*Recorded information*
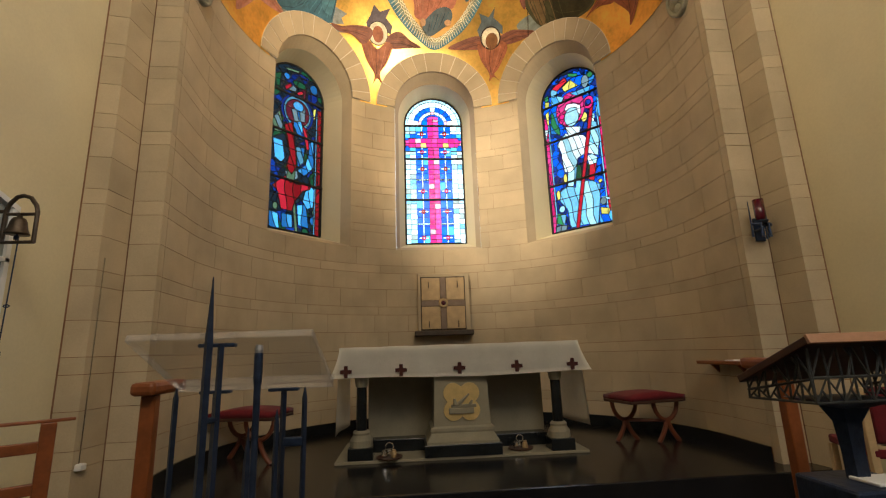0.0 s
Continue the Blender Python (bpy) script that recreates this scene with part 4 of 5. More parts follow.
folds(A, ("wingdark", "russet"), [(-0.63, -0.67), (-0.44, -0.66), (-0.24, -0.77)], [(-0.64, -0.78), (-0.49, -0.78), (-0.33, -0.79)], 4, 0.009)
folds(A, ("wingdark", "russet"), [(-1.40, -0.52), (-1.16, -0.52), (-0.95, -0.55)], [(-1.29, -0.59), (-1.14, -0.63), (-1.00, -0.70)], 4, 0.009)
folds(A, ("maroon", "rose", "wingdark"), [(-1.00, -0.75), (-0.97, -0.97), (-0.90, -1.17)], [(-0.64, -0.80), (-0.72, -0.99), (-0.84, -1.17)], 6, 0.009)
blob(B, "crest", "slate", [(0.64, -0.54), (0.69, -0.43), (0.65, -0.32), (0.79, -0.37), (0.87, -0.24), (0.86, -0.37), (1.00, -0.47), (1.01, -0.58), (0.84, -0.51), (0.68, -0.65)], 0)
blob(B, "wing", "maroon", [(0.22, -0.80), (0.41, -0.69), (0.67, -0.62), (0.72, -0.78), (0.55, -0.81)], 1)
blob(B, "wing", "maroon", [(0.96, -0.64), (1.11, -0.53), (1.29, -0.51), (1.51, -0.53), (1.27, -0.66), (1.06, -0.72)], 1)
blob(B, "body", "russet", [(0.65, -0.71), (0.76, -0.72), (0.85, -0.81), (1.01, -0.67), (1.10, -0.77), (0.99, -1.05), (0.93, -1.14), (1.01, -1.23), (0.92, -1.18), (0.86, -1.25), (0.85, -1.13), (0.71, -0.94)], 1)
disc(B, "halo", "dark", 0.84, -0.64, 0.150, 0.160)
disc(B, "halo_field", "white", 0.84, -0.64, 0.130, 0.140)
disc(B, "face", "umber", 0.86, -0.68, 0.090, 0.110)
folds(B, ("wingdark", "russet"), [(0.29, -0.80), (0.49, -0.71), (0.67, -0.65)], [(0.45, -0.82), (0.58, -0.79), (0.69, -0.77)], 4, 0.009)
folds(B, ("wingdark", "russet"), [(0.99, -0.65), (1.21, -0.54), (1.46, -0.53)], [(1.06, -0.70), (1.21, -0.65), (1.31, -0.62)], 4, 0.009)
folds(B, ("maroon", "rose", "wingdark"), [(0.70, -0.74), (0.74, -0.94), (0.87, -1.15)], [(1.07, -0.74), (0.99, -0.98), (0.90, -1.15)], 6, 0.009)
blob(D, "crest", "greyblue", [(-2.71, 0.52), (-2.62, 0.59), (-2.51, 0.58), (-2.44, 0.67), (-2.43, 0.53), (-2.32, 0.48), (-2.43, 0.46), (-2.38, 0.35), (-2.45, 0.17), (-2.55, 0.33)], 0)
blob(D, "wing", "pinkwing", [(-3.01, 0.67), (-2.79, 0.60), (-2.71, 0.46), (-2.78, 0.38), (-2.79, 0.26), (-2.91, 0.27), (-2.93, 0.48)], 1)
blob(D, "wing", "pinkwing", [(-2.91, 0.28), (-2.79, 0.35), (-2.76, 0.12), (-2.55, 0.03), (-2.68, -0.15), (-3.05, -0.25), (-2.95, -0.00)], 1)
blob(D, "wing", "pinkwing", [(-2.57, 0.04), (-2.46, 0.16), (-2.35, -0.11), (-2.20, -0.34), (-2.28, -0.33), (-2.60, -0.12)], 1)
disc(D, "halo", "dark", -2.64, 0.29, 0.143, 0.194)
disc(D, "halo_field", "ochre", -2.64, 0.29, 0.133, 0.184)
disc(D, "face", "russet", -2.63, 0.26, 0.092, 0.133)
folds(D, ("russet", "rose"), [(-2.97, 0.63), (-2.87, 0.46), (-2.86, 0.27)], [(-2.74, 0.50), (-2.79, 0.41), (-2.80, 0.27)], 4, 0.009)
folds(D, ("russet", "rose"), [(-2.91, 0.15), (-2.93, -0.04), (-3.03, -0.24)], [(-2.60, 0.01), (-2.69, -0.08), (-2.90, -0.19)], 5, 0.009)
folds(D, ("russet", "rose"), [(-2.52, 0.08), (-2.39, -0.12), (-2.24, -0.33)], [(-2.58, -0.07), (-2.43, -0.19), (-2.28, -0.32)], 4, 0.009)
blob(E, "crest", "violet", [(2.25, 0.53), (2.37, 0.56), (2.36, 0.72), (2.48, 0.64), (2.65, 0.64), (2.72, 0.55), (2.59, 0.49), (2.53, 0.26), (2.42, 0.33), (2.39, 0.49)], 0)
blob(E, "wing", "russet", [(2.68, 0.56), (2.82, 0.69), (2.99, 0.66), (3.01, 0.41), (2.98, 0.27), (2.78, 0.29), (2.72, 0.44)], 1)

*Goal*
Leave out the pictures and transcribe everything else exactly.

*Solution to the problem*
0.0 s
Continue the Blender Python (bpy) script that recreates this scene with part 4 of 5. More parts follow.
folds(A, ("wingdark", "russet"), [(-0.63, -0.67), (-0.44, -0.66), (-0.24, -0.77)], [(-0.64, -0.78), (-0.49, -0.78), (-0.33, -0.79)], 4, 0.009)
folds(A, ("wingdark", "russet"), [(-1.40, -0.52), (-1.16, -0.52), (-0.95, -0.55)], [(-1.29, -0.59), (-1.14, -0.63), (-1.00, -0.70)], 4, 0.009)
folds(A, ("maroon", "rose", "wingdark"), [(-1.00, -0.75), (-0.97, -0.97), (-0.90, -1.17)], [(-0.64, -0.80), (-0.72, -0.99), (-0.84, -1.17)], 6, 0.009)
blob(B, "crest", "slate", [(0.64, -0.54), (0.69, -0.43), (0.65, -0.32), (0.79, -0.37), (0.87, -0.24), (0.86, -0.37), (1.00, -0.47), (1.01, -0.58), (0.84, -0.51), (0.68, -0.65)], 0)
blob(B, "wing", "maroon", [(0.22, -0.80), (0.41, -0.69), (0.67, -0.62), (0.72, -0.78), (0.55, -0.81)], 1)
blob(B, "wing", "maroon", [(0.96, -0.64), (1.11, -0.53), (1.29, -0.51), (1.51, -0.53), (1.27, -0.66), (1.06, -0.72)], 1)
blob(B, "body", "russet", [(0.65, -0.71), (0.76, -0.72), (0.85, -0.81), (1.01, -0.67), (1.10, -0.77), (0.99, -1.05), (0.93, -1.14), (1.01, -1.23), (0.92, -1.18), (0.86, -1.25), (0.85, -1.13), (0.71, -0.94)], 1)
disc(B, "halo", "dark", 0.84, -0.64, 0.150, 0.160)
disc(B, "halo_field", "white", 0.84, -0.64, 0.130, 0.140)
disc(B, "face", "umber", 0.86, -0.68, 0.090, 0.110)
folds(B, ("wingdark", "russet"), [(0.29, -0.80), (0.49, -0.71), (0.67, -0.65)], [(0.45, -0.82), (0.58, -0.79), (0.69, -0.77)], 4, 0.009)
folds(B, ("wingdark", "russet"), [(0.99, -0.65), (1.21, -0.54), (1.46, -0.53)], [(1.06, -0.70), (1.21, -0.65), (1.31, -0.62)], 4, 0.009)
folds(B, ("maroon", "rose", "wingdark"), [(0.70, -0.74), (0.74, -0.94), (0.87, -1.15)], [(1.07, -0.74), (0.99, -0.98), (0.90, -1.15)], 6, 0.009)
blob(D, "crest", "greyblue", [(-2.71, 0.52), (-2.62, 0.59), (-2.51, 0.58), (-2.44, 0.67), (-2.43, 0.53), (-2.32, 0.48), (-2.43, 0.46), (-2.38, 0.35), (-2.45, 0.17), (-2.55, 0.33)], 0)
blob(D, "wing", "pinkwing", [(-3.01, 0.67), (-2.79, 0.60), (-2.71, 0.46), (-2.78, 0.38), (-2.79, 0.26), (-2.91, 0.27), (-2.93, 0.48)], 1)
blob(D, "wing", "pinkwing", [(-2.91, 0.28), (-2.79, 0.35), (-2.76, 0.12), (-2.55, 0.03), (-2.68, -0.15), (-3.05, -0.25), (-2.95, -0.00)], 1)
blob(D, "wing", "pinkwing", [(-2.57, 0.04), (-2.46, 0.16), (-2.35, -0.11), (-2.20, -0.34), (-2.28, -0.33), (-2.60, -0.12)], 1)
disc(D, "halo", "dark", -2.64, 0.29, 0.143, 0.194)
disc(D, "halo_field", "ochre", -2.64, 0.29, 0.133, 0.184)
disc(D, "face", "russet", -2.63, 0.26, 0.092, 0.133)
folds(D, ("russet", "rose"), [(-2.97, 0.63), (-2.87, 0.46), (-2.86, 0.27)], [(-2.74, 0.50), (-2.79, 0.41), (-2.80, 0.27)], 4, 0.009)
folds(D, ("russet", "rose"), [(-2.91, 0.15), (-2.93, -0.04), (-3.03, -0.24)], [(-2.60, 0.01), (-2.69, -0.08), (-2.90, -0.19)], 5, 0.009)
folds(D, ("russet", "rose"), [(-2.52, 0.08), (-2.39, -0.12), (-2.24, -0.33)], [(-2.58, -0.07), (-2.43, -0.19), (-2.28, -0.32)], 4, 0.009)
blob(E, "crest", "violet", [(2.25, 0.53), (2.37, 0.56), (2.36, 0.72), (2.48, 0.64), (2.65, 0.64), (2.72, 0.55), (2.59, 0.49), (2.53, 0.26), (2.42, 0.33), (2.39, 0.49)], 0)
blob(E, "wing", "russet", [(2.68, 0.56), (2.82, 0.69), (2.99, 0.66), (3.01, 0.41), (2.98, 0.27), (2.78, 0.29), (2.72, 0.44)], 1)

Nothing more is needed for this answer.